The internet loves a good Millennial versus Gen Z debate.
From workplace behavior and texting habits to fashion trends and dating culture, the comparisons never really stop. But lately, one of the most relatable conversations online has been about something far more universal: money.
Even when both generations are dealing with the same rising expenses, bills, and financial pressures, they often approach money in very different ways.
For many Millennials, financial habits were shaped by caution and stability. Budgeting carefully, paying bills on time, avoiding unnecessary spending, and planning long term were considered signs of financial responsibility.
Meanwhile, Gen Z conversations around money tend to lean more toward flexibility, convenience, digital tools, rewards, and finding ways to make everyday spending feel more useful.
But despite those differences, both generations seem to be moving toward one shared mindset lately: people want their money to work harder.
And that’s exactly why “moneymaxxing” has become such a popular financial trend online.
What Is Moneymaxxing?
At its core, moneymaxxing is about getting the most value possible from your money instead of simply letting it sit idle.
Rather than focusing purely on spending less, people are now becoming more intentional about:
- Earning rewards from purchases
- Growing savings passively
- Maximizing cashback and perks
- Using digital banking tools efficiently
- Making everyday expenses feel more rewarding
In today’s economy, where inflation and rising living costs continue affecting daily life, that mindset feels increasingly relatable across age groups.
Millennials Still Prioritize Stability
For many Millennials, money habits were shaped during periods of economic uncertainty.
As a result, financial advice often centered around:
- Saving aggressively
- Avoiding debt
- Building emergency funds
- Long-term financial planning
- Careful budgeting
That practical mindset still influences how many Millennials approach spending today.
But even among this generation, there’s growing interest in making money feel more efficient rather than simply restrictive.
Because realistically, people still want to enjoy life too.
Gen Z Wants Flexibility, Convenience, and Rewards
Gen Z, on the other hand, grew up during the rise of digital banking, online shopping, mobile wallets, and creator-driven financial conversations.
That’s why their approach to money often feels more optimized around convenience and flexibility.
Instead of asking only “How do I save money?” many younger consumers are asking:
- How can I earn rewards while spending?
- How can my savings grow automatically?
- How can I make finances feel less stressful?
- Which tools simplify everyday money management?
This shift explains why cashback systems, rewards programs, and digital finance ecosystems have become so popular.

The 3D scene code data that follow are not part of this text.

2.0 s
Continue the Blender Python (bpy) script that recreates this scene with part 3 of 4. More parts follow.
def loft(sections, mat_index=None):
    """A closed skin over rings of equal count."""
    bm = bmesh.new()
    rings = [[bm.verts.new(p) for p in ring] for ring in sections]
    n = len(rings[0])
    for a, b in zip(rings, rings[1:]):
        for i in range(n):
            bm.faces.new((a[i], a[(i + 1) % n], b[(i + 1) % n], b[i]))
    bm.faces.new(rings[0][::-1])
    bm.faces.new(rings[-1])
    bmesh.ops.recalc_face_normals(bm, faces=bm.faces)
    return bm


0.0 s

Rewards Culture Is Getting Bigger
One noticeable change in spending behavior is that people no longer want purchases to feel purely transactional.
Consumers still spend on:
- Food deliveries
- Coffee runs
- Travel
- Concerts
- Subscriptions
- Shopping
- Everyday convenience
But increasingly, they also want those purchases to give something back.
That’s where rewards-focused financial tools are gaining traction.
For example, Maya users can earn rewards through products like:
- Maya Black Credit Card, which earns Maya Miles on purchases
- Landers Cashback Everywhere Credit Card, which offers cashback on shopping and dining
- Fuel cashback promos using Maya debit cards
The idea isn’t necessarily about spending more. It’s about making spending feel more useful.
Saving Money Now Feels More Active
Another major shift is how people think about savings itself.
Traditional financial advice often emphasized putting money aside untouched.
Today, many consumers want savings accounts that actively help their money grow while remaining accessible.
Digital banking platforms have made this especially attractive because users can now:
- Earn interest daily
- Track finances in real time
- Boost savings through app activity
- Manage everything from a single platform
This reflects a broader shift from passive saving to active money optimization.
Financial Flexibility Matters More Than Ever
One thing both Millennials and Gen Z can agree on is that financial life today feels unpredictable.
Bills overlap unexpectedly. Emergencies happen. Prices fluctuate constantly.
That’s why flexibility has become one of the biggest priorities in modern money management.
Digital lending and financing tools are becoming more normalized because they help people navigate timing gaps without the traditional paperwork or complexity associated with older financial systems.
Services like:
- Maya Easy Credit
- Maya Personal Loan
reflect the growing demand for accessible and flexible financial support integrated directly into digital platforms people already use daily.
Maybe People Just Want Money to Feel Less Stressful
At the end of the day, the Millennial versus Gen Z money conversation isn’t really about which generation handles money better.
It’s more about how financial priorities are evolving.
Some people still prefer strict budgeting and long-term financial structure. Others prioritize flexibility, rewards, convenience, and digital-first banking tools.
But underneath all of it is the same goal: making money feel more manageable, less stressful, and a little more rewarding in everyday life.
And honestly, in today’s economy, that’s probably one of the most relatable financial goals anyone can have.